We ourselves, however, have already entered a new age. Our country has developed into one of civic organisations.

All of us are the state. In addition to tax revenue, the people of Estonia are contributing more and more to the country with their time, acts, and words. It is time to put this resource to use. We must find ways for the community sector to take over a part of public services in the areas where we are few or highly specific support is necessary. I do not presume they will do so for free. I asked the question of how to organise this at a TEDx conference in Tallinn, and I will continue to ask it in the future. Public-sector innovation has begun from Estonia; has made us into e-Estonia. Now, we will move forward.
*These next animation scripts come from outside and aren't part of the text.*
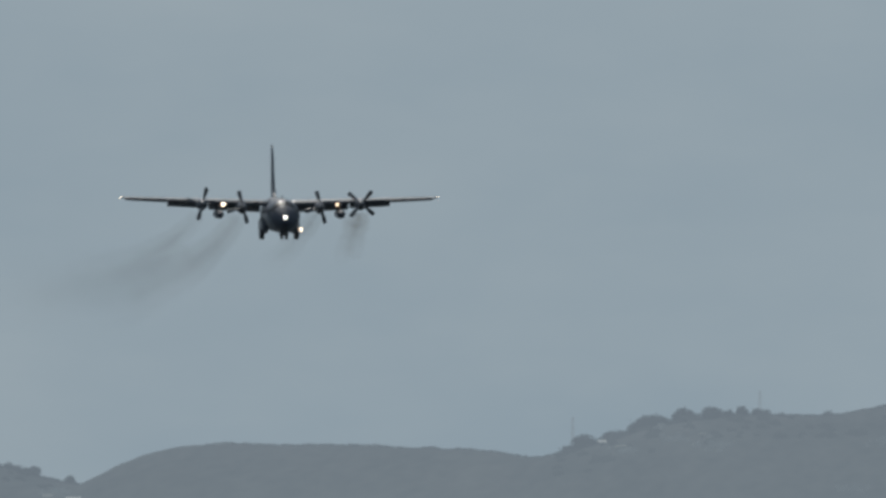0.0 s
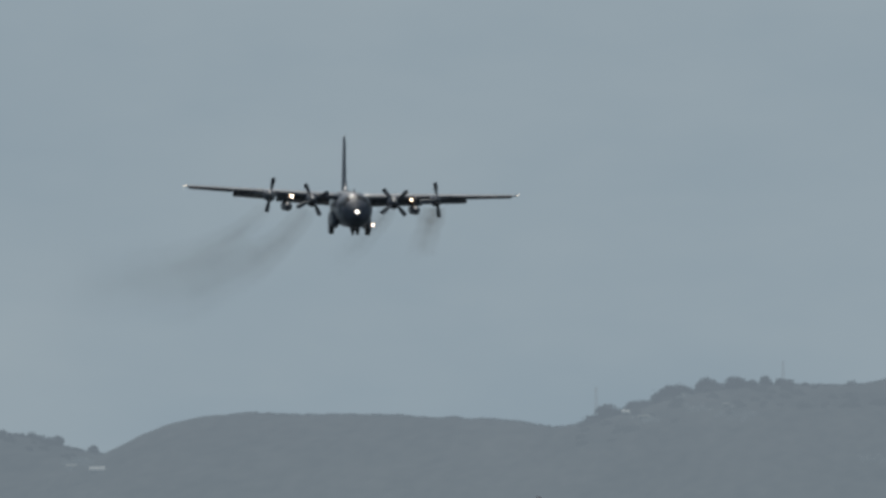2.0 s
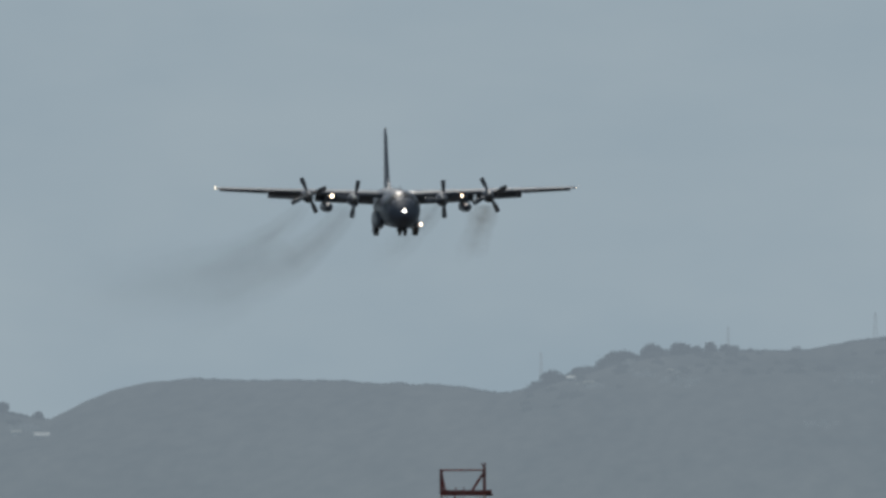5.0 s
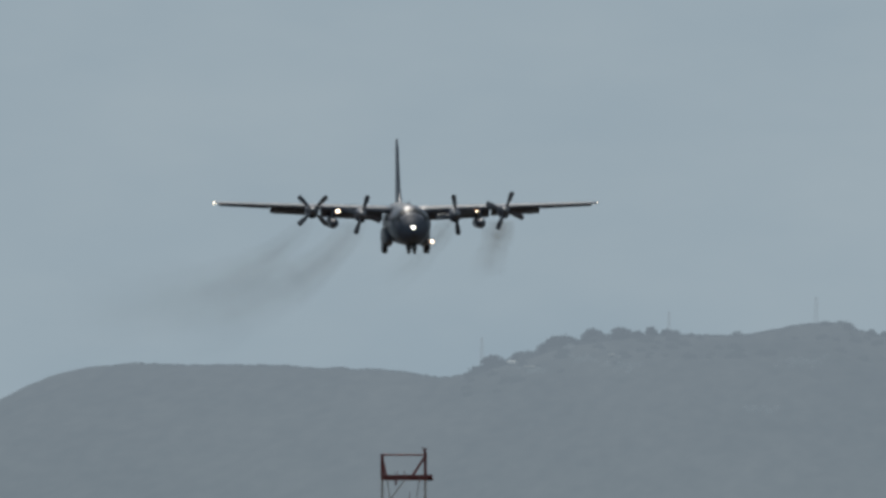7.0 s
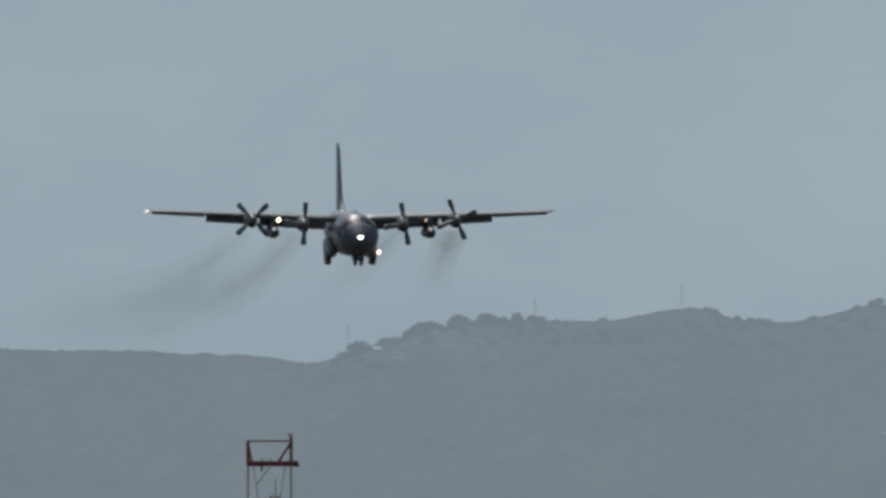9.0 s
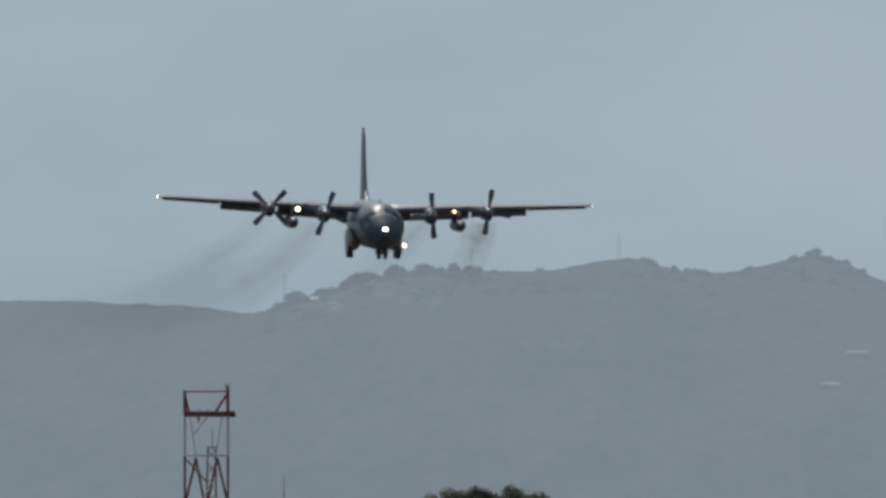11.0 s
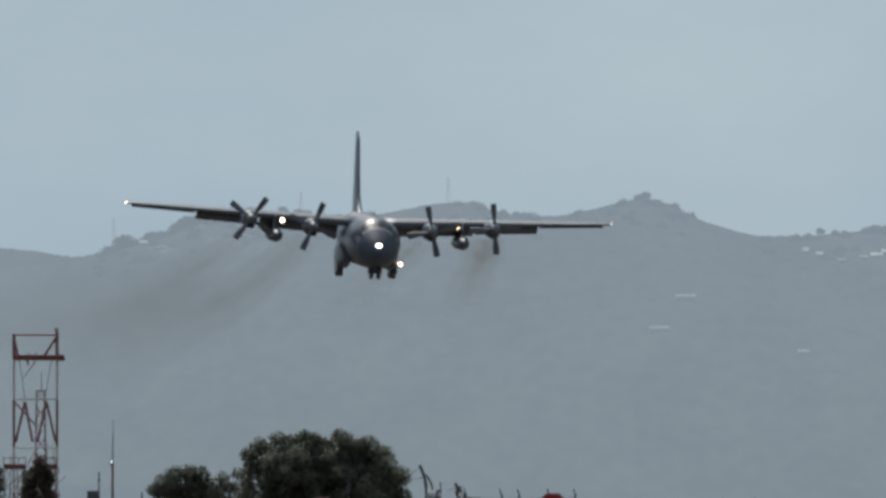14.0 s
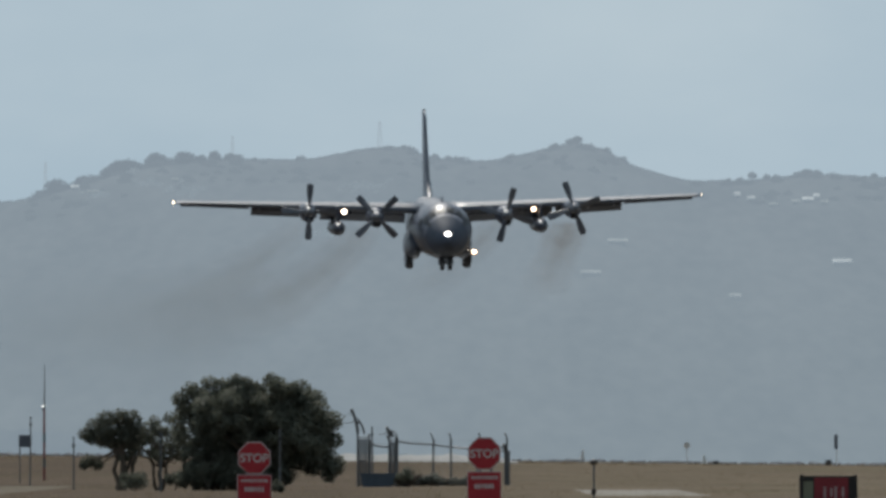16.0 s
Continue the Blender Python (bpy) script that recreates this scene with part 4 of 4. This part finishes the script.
# ---- fence, gate posts and bin ----
def fence_run(places, height, label):
    """Chain-link fence from place to place: posts with outward arms, rails, strands and the wire mesh."""
    x0, y0 = places[0]
    g0 = lie(x0, y0)
    t = thing("chain_link_fence", pose(x0, y0, g0), label, "fence")

    def at(p, z):
        return Vector((p[0] - x0, p[1] - y0, lie(*p) - g0 + z))

    for n, p in enumerate(places):
        post = part("post", bar(bmesh.new(), at(p, -0.1), at(p, height) + Vector((0.03 * (n % 2), 0, 0)), 0.05, 8), M_GALV, t)
        part("barb_arm", bar(bmesh.new(), at(p, height), at(p, height + 0.28) + Vector((-0.1, -0.2, 0)), 0.035, 6), M_GALV, post)
    verts, faces = [], []
    for p, q in zip(places, places[1:]):
        rail = bmesh.new()
        i0, i1 = places.index(p), places.index(q)
        h0, h1 = height * (0.93 - 0.05 * i0), height * (0.93 - 0.05 * i1)
        last = at(p, h0)
        for k in range(1, 7):
            sag = 0.03 * math.sin(math.pi * k / 6) + 0.04 * noise.noise((k * 0.9, p[0] * 3, 1.0)) * (k < 6)
            here = at(p, h0).lerp(at(q, h1), k / 6) - Vector((0, 0, sag))
            bar(rail, last, here, 0.045, 6)
            last = here
        part("rail", rail, M_GALV, t)
        part("strand", bar(bmesh.new(), at(p, height * 0.95), at(q, height * 0.95), 0.004, 4), M_GALV, t)
        d = (Vector(q) - Vector(p)).length
        n = max(3, int(abs(q[0] - p[0]) / 0.09))
        for i in range(n):
            for s in (-1, 1):
                k0 = i / n
                k1 = min(1, max(0, k0 + s * 0.7))
                a = at(p, 0.1).lerp(at(q, 0.1), k0)
                b = at(p, 0.1).lerp(at(q, 0.1), k1) + Vector((0, 0, abs(k1 - k0) / 0.7 * height * 0.64))
                j = len(verts)
                w = Vector((0.004, 0, 0.004))
                verts += [a, a + w, b + w, b]
                faces.append((j, j + 1, j + 2, j + 3))
    tagged(cloud_object("wire_mesh", verts, faces, M_GALV, t), kind="stuff")


def gate_post(x, y, w, h, arm, label):
    """A wide mesh-clad gate post under a curved barbed arm."""
    g = thing("gate_post", pose(x, y, lie(x, y)), label, "gate post", "gate posts of the fence")
    for s in (-1, 1):
        part("upright", bar(bmesh.new(), (s * w / 2, 0, -0.1), (s * w / 2, 0, h), 0.05, 8), M_GALV, g)
    for k in range(7):
        part("mesh_slat", box(bmesh.new(), -w / 2 + w * (k + 0.5) / 7, 0, h * 0.46, w / 7 * 0.8, 0.02, h * 0.88), M_GALV, g)
    for z in (0.12, h * 0.5, h * 0.93):
        part("crosspiece", bar(bmesh.new(), (-w / 2, 0, z), (w / 2, 0, z), 0.03, 6), M_GALV, g)
    pts = [Vector((-w / 2, 0, h)) + Vector((-arm * (k / 6) ** 1.8 * 0.5, -0.1 * k / 6, arm * 1.9 * (k / 6) ** 0.9)) for k in range(7)]
    for off in (0, w * 0.55):
        bm = bmesh.new()
        for p, q in zip(pts, pts[1:]):
            s = Vector((off, 0, 0))
            kk = 1 if not off else 0.6
            bar(bm, s + Vector((p.x, p.y, h + (p.z - h) * kk)), s + Vector((q.x, q.y, h + (q.z - h) * kk)), 0.075 if not off else 0.05, 7)
        part("curved_arm", bm, M_GALV, g)
    bm = bmesh.new()
    limb(bm, pts[3], pts[3] + Vector((-0.5, 0, -0.15)), 0.025, 0.012, random.Random(3), 4, 0.1)
    part("loose_wire", bm, M_GALV, g)
    rng = random.Random(int(x * 100) + 900)
    for k in range(5):
        bm = bmesh.new()
        a = pts[rng.randint(1, 6)] + Vector((rng.uniform(0, w * 0.5), 0, 0))
        limb(bm, a, a + Vector((rng.uniform(-0.25, 0.3), 0, rng.uniform(-0.35, 0.15))), 0.022, 0.01, rng, 5, 0.25)
        part("barbed_wire", bm, M_GALV, g)


gate_post(-3.82, 870, 0.55, 2.55, 0.62, "tall grey gate post with mesh cladding and a curved barbed arm")
gate_post(-2.42, 872, 0.32, 2.4, 0.25, "narrow grey gate post with mesh cladding")
fence_post(-3.36, 871, 2.85, -0.05, "thin leaning post between two gate posts")
fence_run([(-3.5, 872), (-2.6, 872)], 2.2, "short length of grey chain-link fence between gate posts")
fence_run([(-2.2, 874), (-0.5, 905), (0.4, 915), (1.9, 914), (3.2, 908)], 2.35, "grey chain-link fence with sagging rails on dry grass")
gate_post(3.2, 905, 0.2, 1.7, 0.2, "low grey gate post with a bent barbed arm")


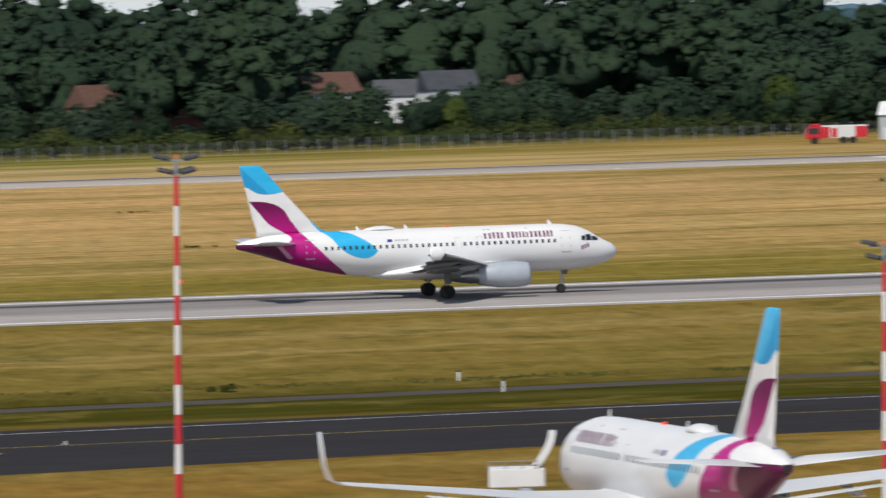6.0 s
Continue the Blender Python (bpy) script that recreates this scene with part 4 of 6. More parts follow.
M["sheet_white"] = surface("white_sheet_roof", (0.7, 0.71, 0.72), (0.8, 0.8, 0.8), 0.6, rough=0.5, dirt=(0.55, 0.55, 0.53), dirt_amount=0.3)
M["sheet_green"] = surface("green_sheet", (0.06, 0.2, 0.14), (0.09, 0.26, 0.18), 0.6, rough=0.6)
M["sheet_dark"] = surface("dark_sheet", (0.035, 0.04, 0.05), (0.06, 0.065, 0.075), 0.6, rough=0.6)
M["teal"] = surface("teal_plastic", (0.1, 0.38, 0.33), (0.14, 0.45, 0.4), 1.0, rough=0.5)
M["tiles"] = surface("brown_roof_tiles", (0.1, 0.056, 0.045), (0.16, 0.09, 0.068), 1.5, rough=0.9, sheen=0.1)
M["tiles_red"] = surface("red_roof_tiles", (0.27, 0.065, 0.05), (0.36, 0.1, 0.07), 1.5, rough=0.9, sheen=0.1)
M["brick"] = surface("brick_wall", (0.18, 0.07, 0.05), (0.26, 0.11, 0.08), 1.5, rough=0.9)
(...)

Only by developing faster than our competitors, who are simultaneously our close partners in politics and business, can we improve the welfare of our people. The easy part is over. We’re stuck in an average-income trap, which we can escape with solutions suited especially for Estonia. It’s no longer enough to follow trends: now, we must break them! A state with a one-thousand-euro average salary no longer needs simple solutions like technology offered by foreign investors or a well-constructed marketing channel. Now, we must join the leaders of innovation. And we are about to; I am certain of it.

The president has a very important role in Estonia. If I am to be made President on Monday, then I will set out without delay to do away with my greatest shortcoming: the fact that the Estonian people do not know me. I will do this as much as possible and as quickly as possible without neglecting the duties and obligations of the office.

You, who are reading this, are very well aware of my duties, such as the president’s role in Estonia’s foreign affairs. Toomas Hendrik Ilves has done this fantastically. It is a very high standard, which I intend to keep. The shoes that were left to be filled in Kadriorg are no doubt very large. I will need to find my own, and they will certainly be a little different in style. I trust you understand!